Find every line with the word "place" and give their count, nothing else.

▶ _EXCERPTED RECORDS_
'''

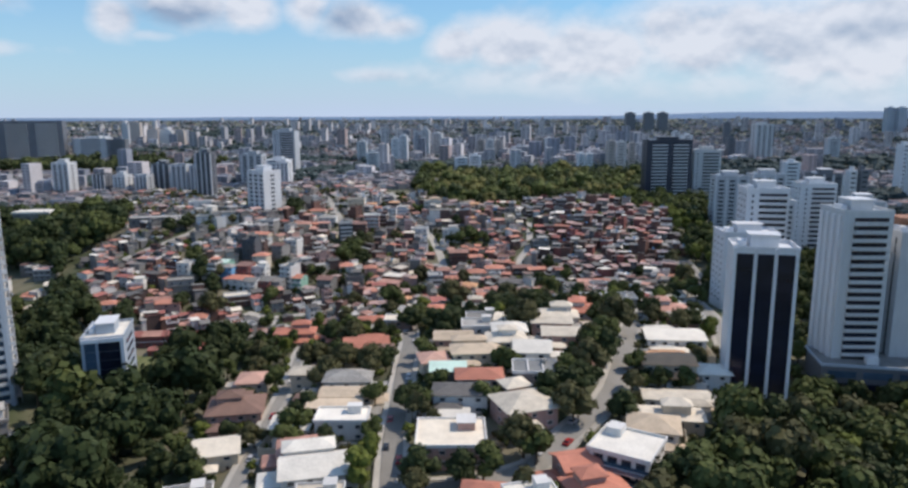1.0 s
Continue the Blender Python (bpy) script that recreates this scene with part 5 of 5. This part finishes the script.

'''
'''

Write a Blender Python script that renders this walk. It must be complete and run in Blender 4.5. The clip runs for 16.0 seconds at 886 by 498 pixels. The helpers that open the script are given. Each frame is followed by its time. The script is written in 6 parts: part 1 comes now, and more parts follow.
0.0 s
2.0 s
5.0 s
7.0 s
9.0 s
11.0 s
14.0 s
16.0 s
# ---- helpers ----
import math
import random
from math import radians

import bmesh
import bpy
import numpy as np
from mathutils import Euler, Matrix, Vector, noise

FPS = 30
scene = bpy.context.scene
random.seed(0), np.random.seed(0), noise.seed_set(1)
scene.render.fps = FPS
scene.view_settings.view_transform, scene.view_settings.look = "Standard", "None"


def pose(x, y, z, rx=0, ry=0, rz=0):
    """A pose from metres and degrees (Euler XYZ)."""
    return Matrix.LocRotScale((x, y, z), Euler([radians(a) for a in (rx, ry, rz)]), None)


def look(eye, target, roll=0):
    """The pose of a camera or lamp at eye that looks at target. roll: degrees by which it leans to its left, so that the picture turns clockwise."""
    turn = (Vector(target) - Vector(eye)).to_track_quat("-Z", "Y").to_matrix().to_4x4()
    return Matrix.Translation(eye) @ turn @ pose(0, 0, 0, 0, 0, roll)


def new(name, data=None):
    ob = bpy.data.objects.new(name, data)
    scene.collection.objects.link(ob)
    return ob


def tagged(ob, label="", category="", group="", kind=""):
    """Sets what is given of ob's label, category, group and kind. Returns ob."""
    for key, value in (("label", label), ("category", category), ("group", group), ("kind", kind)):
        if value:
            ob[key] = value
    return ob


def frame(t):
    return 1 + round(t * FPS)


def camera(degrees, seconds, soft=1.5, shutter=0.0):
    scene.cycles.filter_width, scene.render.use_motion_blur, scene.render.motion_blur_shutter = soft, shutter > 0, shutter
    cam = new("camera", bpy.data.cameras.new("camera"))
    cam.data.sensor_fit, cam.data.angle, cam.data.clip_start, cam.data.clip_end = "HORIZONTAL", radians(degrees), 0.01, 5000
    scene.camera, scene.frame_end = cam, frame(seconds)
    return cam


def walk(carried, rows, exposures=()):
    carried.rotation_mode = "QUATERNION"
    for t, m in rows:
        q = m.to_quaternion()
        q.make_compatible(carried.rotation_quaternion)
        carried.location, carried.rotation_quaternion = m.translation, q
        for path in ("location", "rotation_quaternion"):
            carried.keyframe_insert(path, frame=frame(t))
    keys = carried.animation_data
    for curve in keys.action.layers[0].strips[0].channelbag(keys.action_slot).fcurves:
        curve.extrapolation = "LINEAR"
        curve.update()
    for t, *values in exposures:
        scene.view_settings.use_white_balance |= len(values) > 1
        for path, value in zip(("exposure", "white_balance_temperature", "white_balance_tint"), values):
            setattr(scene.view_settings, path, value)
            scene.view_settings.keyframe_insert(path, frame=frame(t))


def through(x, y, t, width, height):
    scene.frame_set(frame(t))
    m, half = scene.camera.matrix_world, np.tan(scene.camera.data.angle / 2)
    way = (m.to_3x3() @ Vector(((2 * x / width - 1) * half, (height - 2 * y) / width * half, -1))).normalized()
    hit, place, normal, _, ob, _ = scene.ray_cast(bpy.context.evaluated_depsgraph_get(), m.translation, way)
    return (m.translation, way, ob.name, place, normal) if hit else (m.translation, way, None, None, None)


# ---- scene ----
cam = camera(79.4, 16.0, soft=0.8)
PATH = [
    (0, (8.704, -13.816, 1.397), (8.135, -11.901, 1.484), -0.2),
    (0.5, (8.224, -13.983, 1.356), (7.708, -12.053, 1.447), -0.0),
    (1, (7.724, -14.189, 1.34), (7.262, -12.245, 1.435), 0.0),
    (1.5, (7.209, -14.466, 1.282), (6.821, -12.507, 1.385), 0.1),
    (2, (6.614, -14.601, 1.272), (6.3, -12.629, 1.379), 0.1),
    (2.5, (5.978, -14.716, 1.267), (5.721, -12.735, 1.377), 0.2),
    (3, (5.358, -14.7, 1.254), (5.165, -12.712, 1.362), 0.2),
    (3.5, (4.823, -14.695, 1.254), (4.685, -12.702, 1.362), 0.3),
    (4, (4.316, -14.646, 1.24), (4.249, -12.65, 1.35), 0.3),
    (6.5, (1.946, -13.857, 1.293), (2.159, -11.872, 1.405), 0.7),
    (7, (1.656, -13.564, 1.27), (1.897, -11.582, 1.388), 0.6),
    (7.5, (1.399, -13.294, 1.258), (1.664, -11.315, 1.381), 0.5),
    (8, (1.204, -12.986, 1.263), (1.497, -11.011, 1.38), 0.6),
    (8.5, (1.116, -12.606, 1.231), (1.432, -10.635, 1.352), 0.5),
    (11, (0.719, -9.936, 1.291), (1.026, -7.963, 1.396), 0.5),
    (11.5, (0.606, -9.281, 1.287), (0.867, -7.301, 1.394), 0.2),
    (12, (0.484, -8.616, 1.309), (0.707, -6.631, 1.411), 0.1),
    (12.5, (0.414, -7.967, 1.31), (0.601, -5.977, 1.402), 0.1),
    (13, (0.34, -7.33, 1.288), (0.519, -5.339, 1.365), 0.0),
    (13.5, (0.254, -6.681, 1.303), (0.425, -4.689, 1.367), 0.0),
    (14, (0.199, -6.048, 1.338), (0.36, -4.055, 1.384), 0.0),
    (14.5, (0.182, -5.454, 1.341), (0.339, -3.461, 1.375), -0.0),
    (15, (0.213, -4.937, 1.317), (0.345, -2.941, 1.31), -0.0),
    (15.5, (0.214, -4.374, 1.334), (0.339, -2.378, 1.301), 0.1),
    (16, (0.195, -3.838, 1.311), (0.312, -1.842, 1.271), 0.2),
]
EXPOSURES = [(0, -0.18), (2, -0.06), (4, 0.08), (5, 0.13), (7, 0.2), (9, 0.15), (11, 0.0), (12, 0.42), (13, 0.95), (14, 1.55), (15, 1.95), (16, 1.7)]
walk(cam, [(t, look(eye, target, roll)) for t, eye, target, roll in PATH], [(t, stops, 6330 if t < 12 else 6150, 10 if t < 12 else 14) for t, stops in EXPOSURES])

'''

▶ _TASK RESPONSE_
2